In all events, a jurisdictional inquiry is not the appropriate stage of litigation to resolve these various uncertain questions of law and fact. Allowing joinder of the public defendants is proper in this case because courts should minimize threshold litigation over jurisdiction. See Navarro Sav. Ass'n v. Lee, 446 U.S. 458, 464 n. 13, 100 S.Ct. 1779, 64 L.Ed.2d 425 (1980) ( “Jurisdiction should be as self-regulated as breathing; ․ litigation over whether the case is in the right court is essentially a waste of time and resources.” (internal quotation marks omitted)). Jurisdictional rules direct judicial traffic. They function to steer litigation to the proper forum with a minimum of preliminary fuss. The best way to advance this objective is to accept the parties joined on the face of the complaint unless joinder is clearly improper. To permit extensive litigation of the merits of a case while determining jurisdiction thwarts the purpose of jurisdictional rules.
The district court erred by delving too far into the merits in deciding a jurisdictional question. The district court should not have made its own determination concerning the novel application of the public duty rule to Hartley's claims. It also incorrectly placed the burden on Hartley to show that her claims may succeed rather than requiring CSX to negate all possibility of recovery. The issues that the district court attempted to resolve are properly left to the state court for later stages of litigation.
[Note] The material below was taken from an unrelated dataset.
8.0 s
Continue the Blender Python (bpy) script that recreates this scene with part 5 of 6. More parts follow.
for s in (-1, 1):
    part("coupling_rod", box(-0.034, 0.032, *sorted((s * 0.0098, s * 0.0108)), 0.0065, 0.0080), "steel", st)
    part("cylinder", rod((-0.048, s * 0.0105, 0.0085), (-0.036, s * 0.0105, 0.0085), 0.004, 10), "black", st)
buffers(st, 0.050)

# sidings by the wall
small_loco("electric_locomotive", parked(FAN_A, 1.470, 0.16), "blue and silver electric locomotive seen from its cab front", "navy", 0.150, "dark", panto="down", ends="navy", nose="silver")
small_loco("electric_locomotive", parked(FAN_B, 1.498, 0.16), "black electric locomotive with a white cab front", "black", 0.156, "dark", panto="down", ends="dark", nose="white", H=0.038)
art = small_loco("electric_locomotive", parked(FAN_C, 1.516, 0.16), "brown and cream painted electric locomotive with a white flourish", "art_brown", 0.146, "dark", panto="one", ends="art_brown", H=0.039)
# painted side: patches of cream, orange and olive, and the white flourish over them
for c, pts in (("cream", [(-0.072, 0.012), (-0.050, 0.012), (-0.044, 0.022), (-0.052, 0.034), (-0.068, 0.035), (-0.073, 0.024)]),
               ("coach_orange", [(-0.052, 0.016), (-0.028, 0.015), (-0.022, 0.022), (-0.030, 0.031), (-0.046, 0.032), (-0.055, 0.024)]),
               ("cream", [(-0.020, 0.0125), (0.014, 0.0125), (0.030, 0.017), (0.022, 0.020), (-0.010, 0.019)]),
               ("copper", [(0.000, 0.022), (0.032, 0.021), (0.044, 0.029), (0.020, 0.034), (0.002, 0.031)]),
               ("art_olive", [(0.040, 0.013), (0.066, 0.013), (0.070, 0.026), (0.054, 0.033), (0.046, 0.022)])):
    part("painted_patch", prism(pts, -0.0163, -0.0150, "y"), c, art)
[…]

We cannot predict with certainty how a state court and state jury would resolve the legal issues and weigh the factual evidence in this case. Hartley's claims may not succeed ultimately, but ultimate success is not required to defeat removal. Marshall, 6 F.3d at 233. Rather, there need be only a slight possibility of a right to relief. Id. Once the court identifies this glimmer of hope for the plaintiff, the jurisdictional inquiry ends.
We therefore reverse and remand with directions to remand this case to state court.
REVERSED AND REMANDED.
Reversed and remanded by published opinion. Chief Judge WILKINSON wrote the opinion, in which Judge NIEMEYER and Judge KING joined.